This is misery. As is the case with any autoimmune disease. Why do our bodies betray us by attacking perfectly happy, healthy tissue?
Although the initial uveitis symptoms have calmed down, my eye has not been right for over 8 weeks now. Whether it was at 80mg of prednisone a day, or 30mg… it just does not want to heal. My eye is so tender. Burns. Turns red throughout the day. Although I’m tapering off the steroid, I am still in the same boat.
So am I not responding to steroids? I certainly don’t feel like I am. How is it that my ophthalmologist says “no active inflammation” or “it’s looking quiet,” yet my eye still hurts and feels inflamed?
I see my rheumatologist in a couple of weeks and I think humira might be next for me. Although he said he was going to refer me to a uveitis specialist, and that has yet to happen. I’ve called his nurse, no call back. I’ve called the specialist’s office, they won’t schedule me without the referral. Healthcare in Texas is absolutely atrocious… do better.

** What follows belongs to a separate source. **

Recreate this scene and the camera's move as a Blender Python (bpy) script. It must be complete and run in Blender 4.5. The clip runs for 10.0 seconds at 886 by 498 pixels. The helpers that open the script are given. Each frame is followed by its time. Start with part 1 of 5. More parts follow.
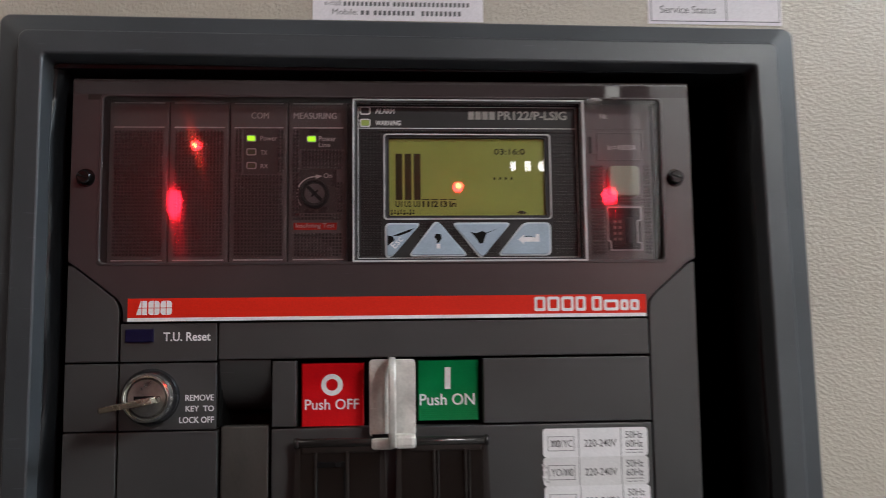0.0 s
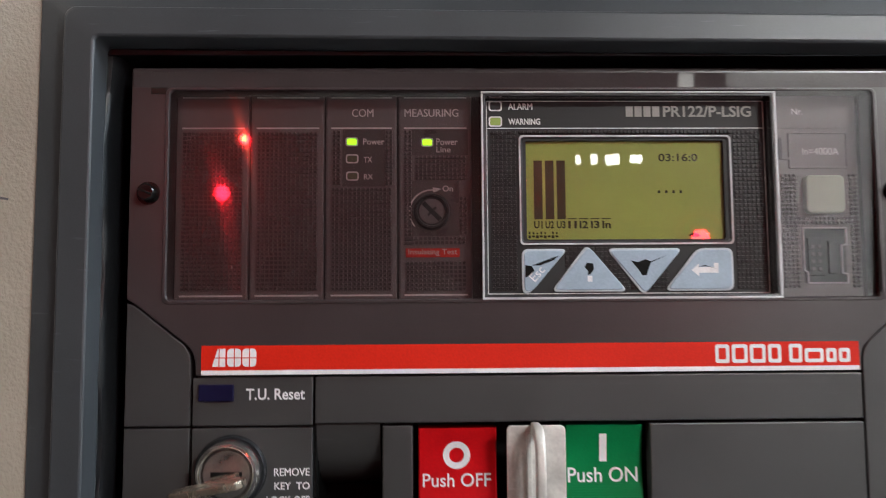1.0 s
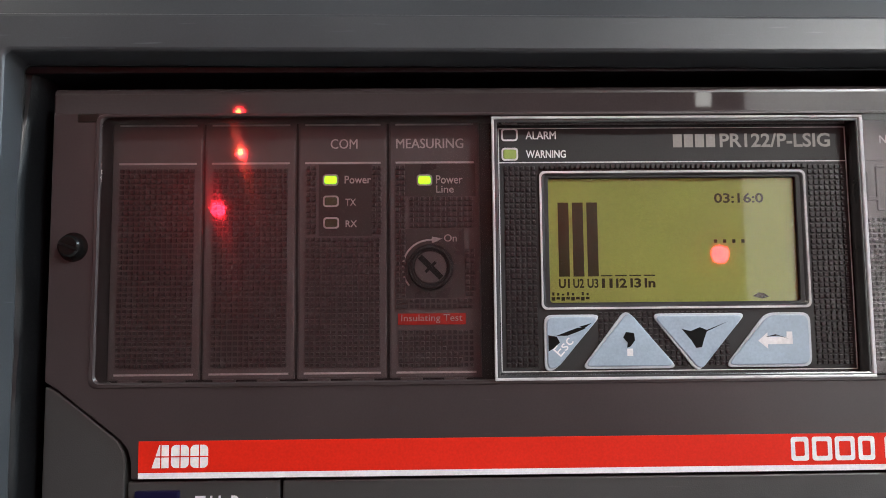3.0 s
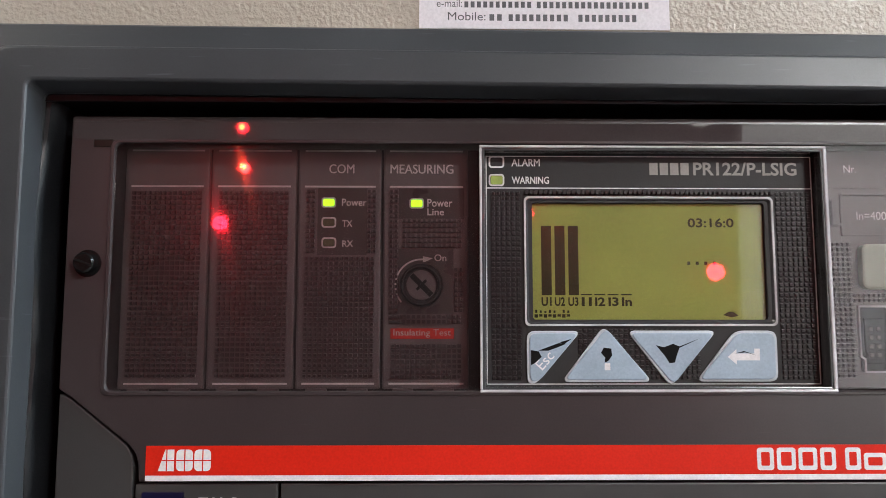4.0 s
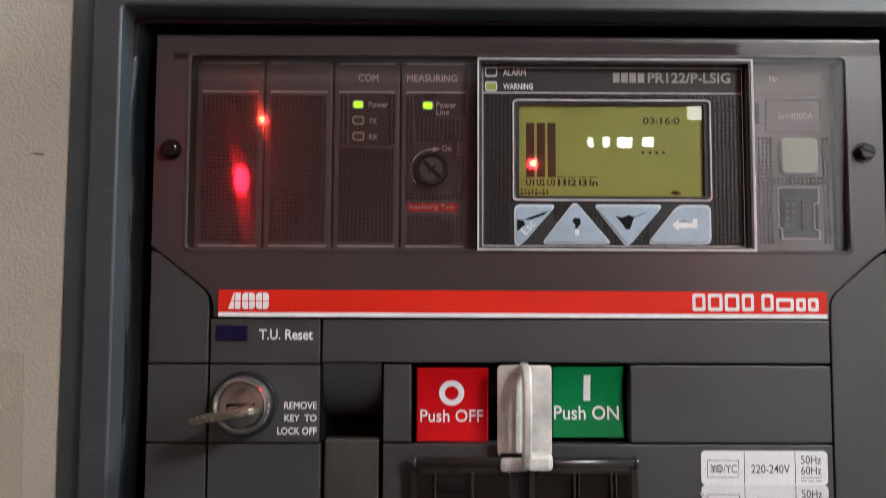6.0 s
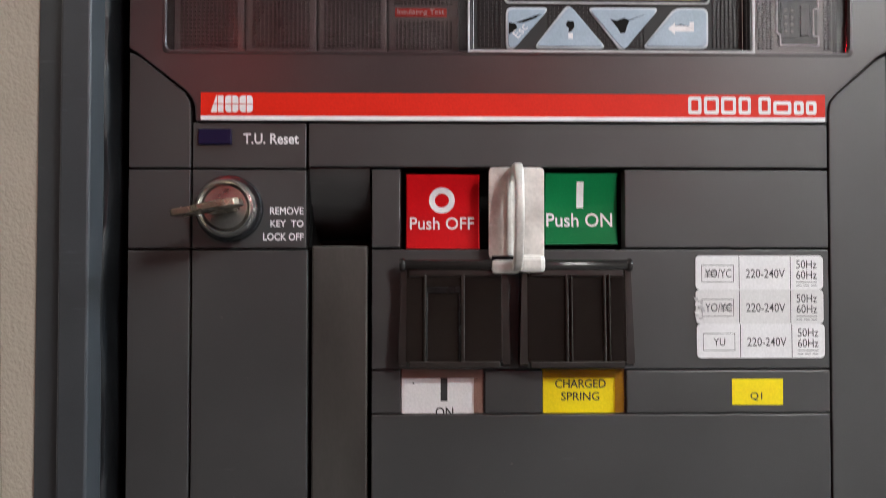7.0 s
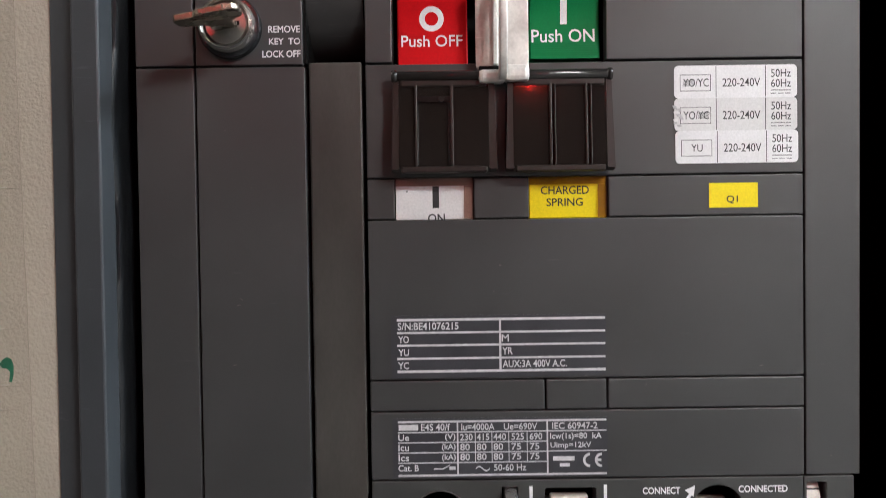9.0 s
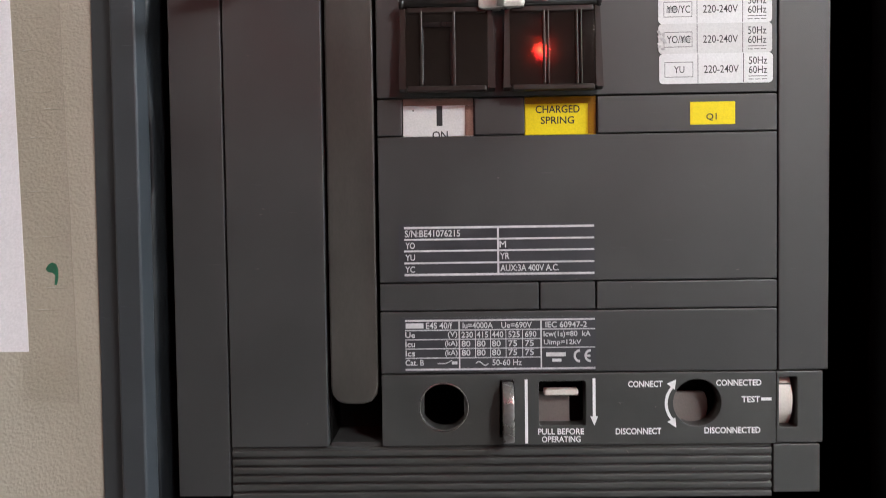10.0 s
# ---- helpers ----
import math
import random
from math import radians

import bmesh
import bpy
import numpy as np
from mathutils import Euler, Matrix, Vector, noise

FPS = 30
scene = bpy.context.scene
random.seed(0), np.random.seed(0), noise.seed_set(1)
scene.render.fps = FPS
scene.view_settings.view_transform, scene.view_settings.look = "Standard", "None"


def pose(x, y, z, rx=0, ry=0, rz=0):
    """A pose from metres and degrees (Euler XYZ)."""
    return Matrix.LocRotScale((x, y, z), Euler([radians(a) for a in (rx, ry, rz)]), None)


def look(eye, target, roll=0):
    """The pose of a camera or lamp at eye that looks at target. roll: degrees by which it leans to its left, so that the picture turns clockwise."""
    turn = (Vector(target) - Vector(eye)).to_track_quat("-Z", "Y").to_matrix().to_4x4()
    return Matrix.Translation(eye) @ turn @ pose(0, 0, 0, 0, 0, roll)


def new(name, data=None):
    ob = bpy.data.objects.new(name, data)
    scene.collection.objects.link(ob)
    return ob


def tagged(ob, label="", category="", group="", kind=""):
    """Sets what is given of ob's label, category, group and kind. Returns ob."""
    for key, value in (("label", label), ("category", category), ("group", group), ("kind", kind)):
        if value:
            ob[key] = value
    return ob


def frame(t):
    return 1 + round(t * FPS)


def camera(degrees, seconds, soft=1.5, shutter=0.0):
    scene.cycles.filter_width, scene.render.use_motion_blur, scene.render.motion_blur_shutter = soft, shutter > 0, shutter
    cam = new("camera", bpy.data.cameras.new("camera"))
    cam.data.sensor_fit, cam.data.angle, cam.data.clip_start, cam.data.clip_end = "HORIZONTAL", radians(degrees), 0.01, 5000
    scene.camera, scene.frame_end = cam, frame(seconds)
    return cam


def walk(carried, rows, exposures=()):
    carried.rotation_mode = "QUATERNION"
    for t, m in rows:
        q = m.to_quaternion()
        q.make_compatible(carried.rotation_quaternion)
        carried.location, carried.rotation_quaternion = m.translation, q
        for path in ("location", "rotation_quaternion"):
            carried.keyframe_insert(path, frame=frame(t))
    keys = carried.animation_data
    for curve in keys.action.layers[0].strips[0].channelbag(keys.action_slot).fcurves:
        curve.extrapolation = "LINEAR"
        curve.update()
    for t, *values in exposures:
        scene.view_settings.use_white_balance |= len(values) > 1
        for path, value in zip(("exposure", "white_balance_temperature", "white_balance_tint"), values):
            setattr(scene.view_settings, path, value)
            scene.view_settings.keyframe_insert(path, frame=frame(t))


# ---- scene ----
cam = camera(55.8, 10.0, soft=0.8, shutter=0.4)
PATH = [
    (0, (0.007, -0.358, 1.447), (0.141, 1.628, 1.646), -0.7),
    (0.5, (-0.019, -0.31, 1.456), (0.103, 1.678, 1.643), 0.6),
    (1, (-0.028, -0.281, 1.47), (0.023, 1.71, 1.644), -0.4),
    (1.5, (-0.03, -0.258, 1.488), (0.001, 1.736, 1.636), -0.8),
    (2, (-0.03, -0.238, 1.493), (-0.007, 1.756, 1.646), -1.6),
    (2.5, (-0.027, -0.222, 1.491), (0.002, 1.771, 1.659), -1.1),
    (4, (-0.022, -0.24, 1.491), (0.01, 1.747, 1.716), 0.0),
    (4.5, (-0.019, -0.253, 1.493), (0.0, 1.735, 1.712), -0.1),
    (5, (-0.019, -0.274, 1.491), (-0.002, 1.715, 1.701), -0.0),
    (5.2, (-0.019, -0.287, 1.487), (-0.02, 1.7, 1.717), 0.1),
    (6.3, (-0.025, -0.304, 1.438), (-0.001, 1.692, 1.565), 0.4),
    (6.5, (-0.028, -0.302, 1.425), (0.024, 1.692, 1.559), 0.2),
    (7, (-0.022, -0.293, 1.4), (0.017, 1.706, 1.455), -0.0),
    (7.5, (-0.016, -0.291, 1.384), (0.005, 1.708, 1.413), -0.5),
    (8, (-0.012, -0.293, 1.374), (0.011, 1.707, 1.371), -0.5),
    (8.5, (-0.01, -0.301, 1.362), (-0.003, 1.698, 1.331), -0.8),
    (9, (-0.013, -0.31, 1.346), (-0.016, 1.689, 1.304), -0.8),
    (9.5, (-0.011, -0.319, 1.334), (-0.031, 1.679, 1.251), -0.7),
    (10, (-0.008, -0.341, 1.317), (-0.05, 1.657, 1.244), -0.8),
]
walk(cam, [(t, look(eye, target, roll)) for t, eye, target, roll in PATH],
     exposures=((0, -0.80), (0.5, -0.50), (1, -0.36), (1.5, -0.28), (2.5, -0.16), (4, -0.24), (5, -0.39), (6.5, -0.28), (8, -0.20), (10, -0.10)))

# ---- light ----
world = bpy.data.worlds.new("room_air")
scene.world = world
world.use_nodes = True
world.node_tree.nodes["Background"].inputs[0].default_value = (0.02, 0.02, 0.022, 1)
world.node_tree.nodes["Background"].inputs[1].default_value = 0.3

MM = 0.001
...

I have so much fear and anxiety about this, wondering if it is ever going to get better. Is this just my life going forward? Is my eye stuck in this weird limbo? I’ve gotten used to my vision being poor in this eye, which is sad too. At first that was one of the most challenging parts of all of this…now it’s become my new normal.
So that’s it really. Just a quick rant. I expect to have something more positive to put out into the world in the next few days as we approach the new year. Despite my emotions today, I am looking forward to 2024 and healing my body.